Oil-marketing companies (OMCs) are likely to pay the price of the government’s desire to correct fiscal health by levying higher excise on petrol and diesel. Within a span of three weeks, the excise duty on petrol has been raised by Rs 3.75 a litre and that on diesel has risen by Rs 2.5 a litre.
An increase in duty on the two automobile fuels means OMCs will have to take a hit of over Rs 10,000 crore in the rest of the financial year, since they offset the duty hike against margins on retail prices.
On an annual basis, the first duty hike in November would give the government an additional Rs 13,000 crore. From the twin hikes in excise duty, the government is poised to raise up to Rs 20,000 crore annually. The huge amount would help the government limit fiscal deficit to 4.1 per cent of gross domestic product in the current financial year.
The burden of the excise duty hike would not be passed on to consumers as it was meant to meet the revenue deficit, Petroleum Minister Dharmendra Pradhan said at an event on Wednesday. He added the fall in international oil prices had resulted in six consecutive reductions in petrol and diesel prices. “The government had to take certain steps to meet the revenue deficit without burdening the consumer. If international oil prices continue to fall, the benefit will certainly be passed on to consumers,” said Pradhan.
Thanks to an oversupply in the global markets, along with a slump in demand, crude oil prices have fallen to four-year lows.
The Indian basket of crude oil has declined nearly 40 per cent from its June peak of $115 a barrel to $72 a barrel. Brent crude futures have also declined by the same extent during the period. However, petrol prices have been slashed only 11 per cent, and diesel prices have come down by eight per cent.
According to OMC executives, the last two excise duty hikes have not been passed on to consumers and retail price revisions have been done keeping the government’s decision of excise duty hikes in view. “We revised petrol and diesel prices only last Sunday. We will take an overall view of crude oil rate and excise duty while revising prices next,” said a senior executive at the country’s largest fuel retailer, Indian Oil Corp (IOC).
He added the latest excise duty hike of Rs 2.25 a litre on petrol and Re 1 a litre on diesel would translate into a hit of Rs 4,500 crore for OMCs in the rest of the current financial year. “The last duty hike, on November 13, had an impact of Rs 6,000 crore on OMCs,” he said.
The petroleum sector annually contributes Rs 3.05 lakh-crore to the exchequer; this includes Rs 1.52 lakh-crore to the Centre and an equal amount to states.
The contribution to the central exchequer is in the form of cess on crude oil, royalty, Customs duty, excise duty, service tax and dividend paid to the government. The Centre’s excise duty collection from the petroleum sector rose from Rs 68,000 crore in 2011-12 to Rs 77,000 crore in 2013-14.
The Centre managed to mop up Rs 16,000 crore from excise duty in the petroleum sector in the first quarter of the current financial year. With two consecutive hikes in duty in less than a month, the collection is set to swell further.

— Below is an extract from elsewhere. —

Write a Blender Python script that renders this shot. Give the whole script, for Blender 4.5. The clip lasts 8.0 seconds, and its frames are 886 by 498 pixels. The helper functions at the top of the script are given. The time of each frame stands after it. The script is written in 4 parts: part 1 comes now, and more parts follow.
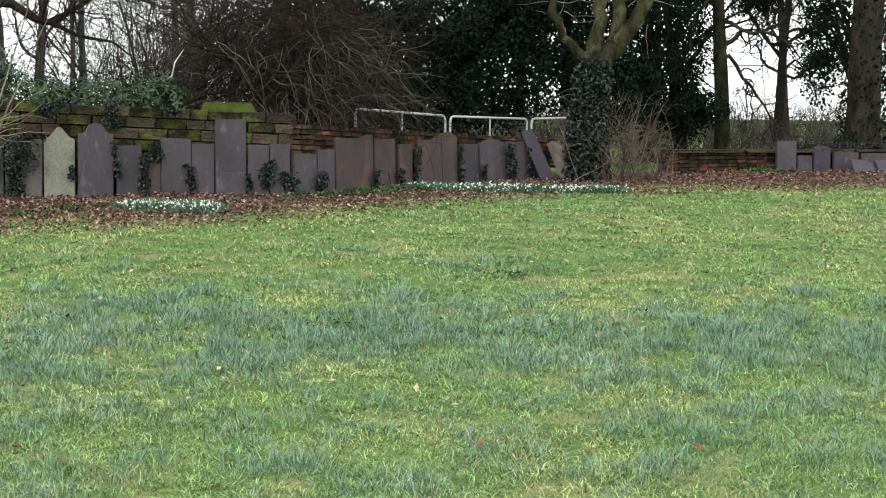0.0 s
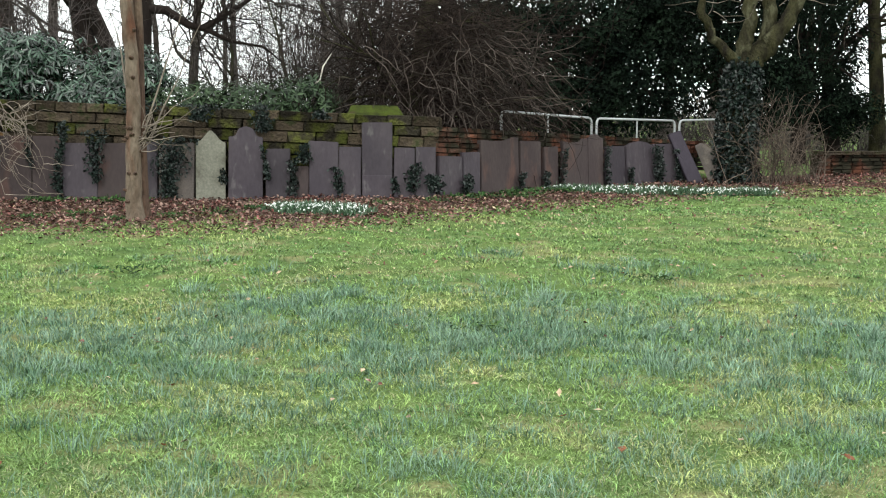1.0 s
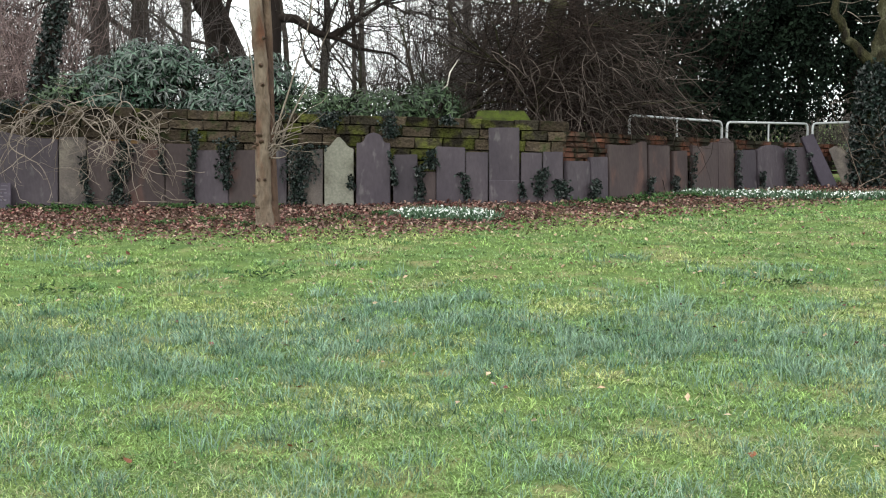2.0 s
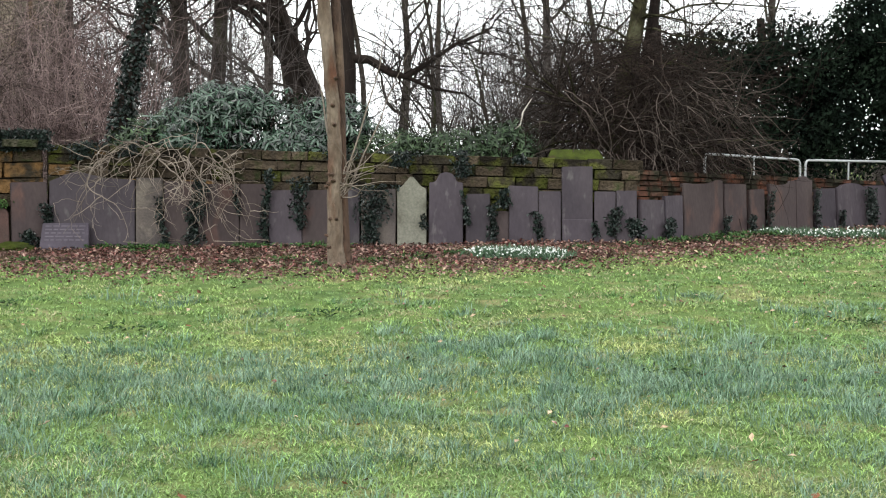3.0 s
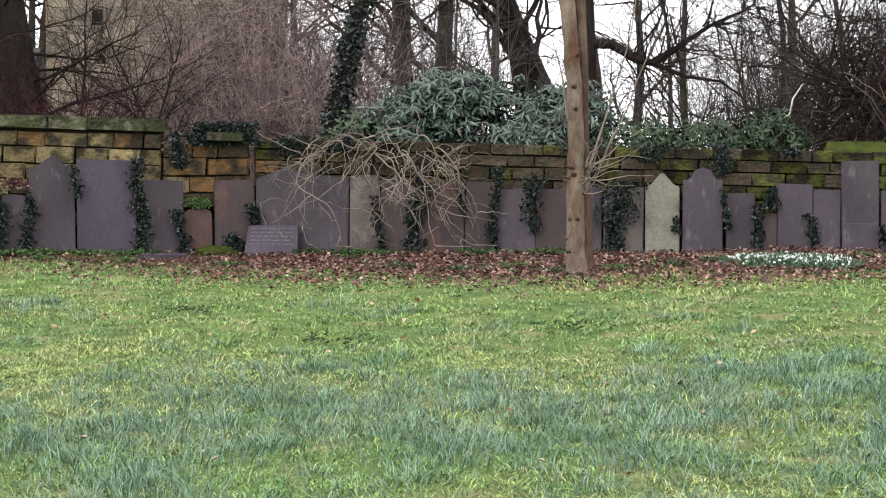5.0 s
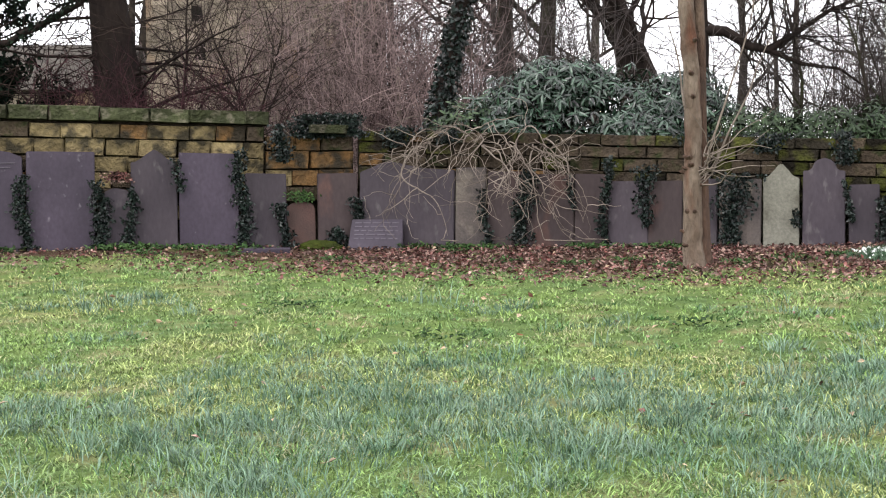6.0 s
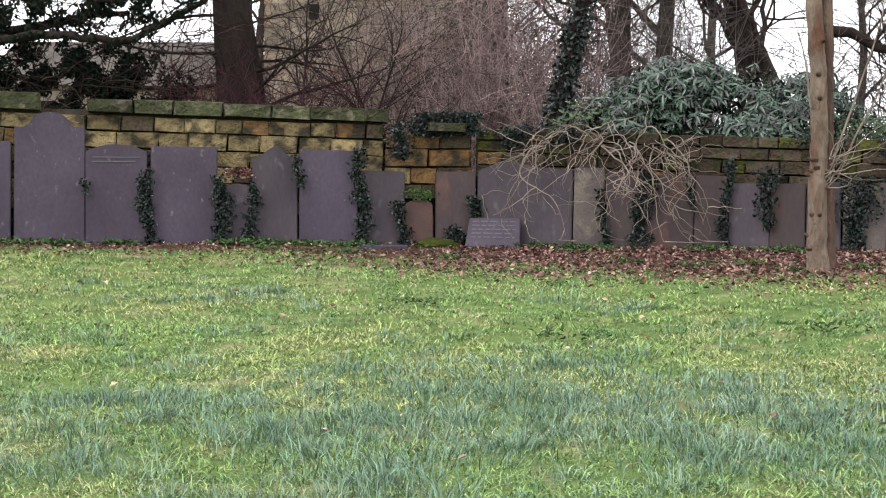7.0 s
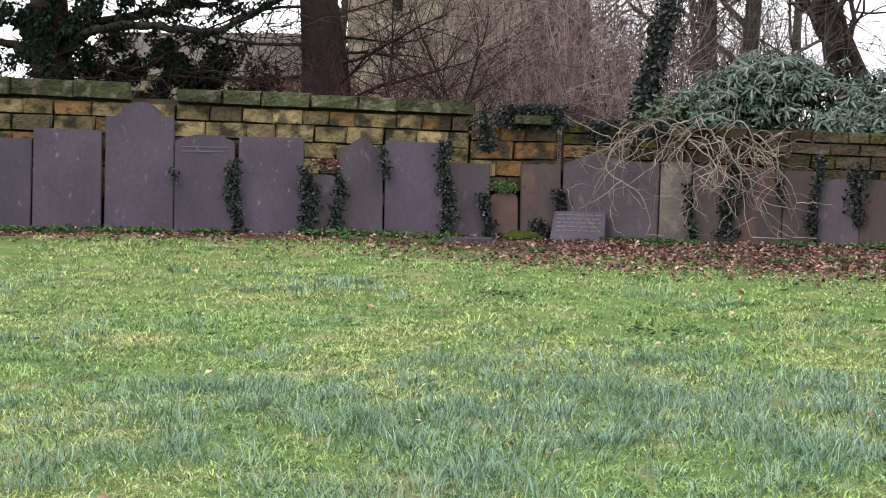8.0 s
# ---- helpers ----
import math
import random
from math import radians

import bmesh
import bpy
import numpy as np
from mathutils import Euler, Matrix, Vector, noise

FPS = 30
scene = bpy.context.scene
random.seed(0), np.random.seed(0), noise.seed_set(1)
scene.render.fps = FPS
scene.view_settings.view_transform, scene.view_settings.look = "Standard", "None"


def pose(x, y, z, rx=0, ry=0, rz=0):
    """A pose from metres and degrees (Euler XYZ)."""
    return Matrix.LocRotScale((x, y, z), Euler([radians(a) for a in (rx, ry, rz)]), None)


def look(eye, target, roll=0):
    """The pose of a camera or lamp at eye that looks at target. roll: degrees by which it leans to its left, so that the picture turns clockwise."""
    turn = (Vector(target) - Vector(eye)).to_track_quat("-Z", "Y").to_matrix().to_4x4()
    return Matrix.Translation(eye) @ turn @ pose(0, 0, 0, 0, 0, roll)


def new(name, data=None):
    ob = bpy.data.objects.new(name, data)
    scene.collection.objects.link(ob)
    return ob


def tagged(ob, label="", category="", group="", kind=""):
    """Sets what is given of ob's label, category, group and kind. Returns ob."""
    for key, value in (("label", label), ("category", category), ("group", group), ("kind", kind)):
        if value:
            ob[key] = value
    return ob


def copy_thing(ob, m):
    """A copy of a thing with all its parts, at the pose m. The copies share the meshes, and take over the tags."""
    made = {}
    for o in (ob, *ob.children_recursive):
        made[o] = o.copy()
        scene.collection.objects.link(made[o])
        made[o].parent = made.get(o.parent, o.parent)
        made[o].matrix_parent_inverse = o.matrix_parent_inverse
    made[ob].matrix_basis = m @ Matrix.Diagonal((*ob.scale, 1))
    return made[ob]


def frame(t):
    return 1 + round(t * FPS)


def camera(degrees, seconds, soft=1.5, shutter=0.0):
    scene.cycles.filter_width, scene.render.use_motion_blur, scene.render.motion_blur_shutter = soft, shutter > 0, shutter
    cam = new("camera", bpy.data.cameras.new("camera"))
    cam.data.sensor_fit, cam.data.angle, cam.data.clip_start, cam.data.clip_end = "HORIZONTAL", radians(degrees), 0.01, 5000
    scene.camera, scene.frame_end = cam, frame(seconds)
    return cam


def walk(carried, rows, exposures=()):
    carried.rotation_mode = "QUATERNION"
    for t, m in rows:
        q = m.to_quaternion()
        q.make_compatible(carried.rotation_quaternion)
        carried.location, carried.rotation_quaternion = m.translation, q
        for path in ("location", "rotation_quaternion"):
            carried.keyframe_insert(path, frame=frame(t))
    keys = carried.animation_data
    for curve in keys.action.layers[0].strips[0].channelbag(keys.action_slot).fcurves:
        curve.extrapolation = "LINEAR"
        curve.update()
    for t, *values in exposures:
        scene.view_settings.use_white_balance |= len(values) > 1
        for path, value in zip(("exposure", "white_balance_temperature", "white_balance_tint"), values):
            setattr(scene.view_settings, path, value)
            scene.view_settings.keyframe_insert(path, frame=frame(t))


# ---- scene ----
cam = camera(33.56, 8.0, 1.1)
PATH = [  # seconds, eye, turn to the right, tilt down, lean
    (0.0, 0.000, -1.795, 2.409, 11.90, 5.34, 1.13),
    (0.5, 0.016, -1.784, 2.419, 8.66, 5.31, 1.42),
    (1.0, 0.029, -1.768, 2.417, 6.16, 5.36, 0.86),
    (1.5, 0.036, -1.748, 2.397, 4.03, 5.79, 0.90),
    (2.0, 0.057, -1.716, 2.374, 1.12, 5.10, 0.32),
    (2.2, 0.072, -1.703, 2.368, 0.48, 3.92, 0.34),
    (3.3, 0.260, -1.586, 2.290, -3.18, 3.31, -0.12),
    (3.5, 0.260, -1.280, 2.241, -3.82, 3.06, -0.18),
    (4.0, 0.100, -0.481, 2.134, -6.14, 2.57, -0.18),
    (4.5, -0.091, 0.291, 2.043, -8.28, 2.66, -0.02),
    (5.0, -0.280, 1.048, 1.960, -10.84, 2.57, 0.02),
    (5.2, -0.351, 1.326, 1.934, -11.65, 2.44, -0.25),
    (6.3, -0.624, 1.528, 1.886, -15.62, 2.72, 0.08),
    (6.5, -0.654, 1.525, 1.884, -16.46, 2.69, 0.25),
    (7.0, -0.705, 1.489, 1.877, -18.62, 2.66, 0.58),
    (7.5, -0.754, 1.463, 1.877, -20.13, 2.74, 0.89),
    (8.0, -0.802, 1.442, 1.882, -21.59, 3.02, 1.14),
]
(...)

For OMCs, their largest shareholder’s drive to boost excise duty collections could not have come at a worse time. All the three state-owned refiners — IOC, Bharat Petroleum Corp and Hindustan Petroleum — had seen sequential drops in their gross refining margins during the September quarter, as falling crude oil prices led to inventory losses.
IOC reported a net loss of Rs 898 crore in the July-September quarter of 2014-15, against a net profit of Rs 1,683 crore in the year-ago period.
This was mainly due to an inventory loss of Rs 4,272 crore in the quarter, compared to an inventory gain of Rs 4,635 crore in the corresponding quarter a year ago, said IOC Chairman & Managing Director B Ashok.
The firm’s gross refining margin stood at a negative $1.95 a barrel during the September quarter, against a positive margin of $7.43 a barrel in the year-ago period.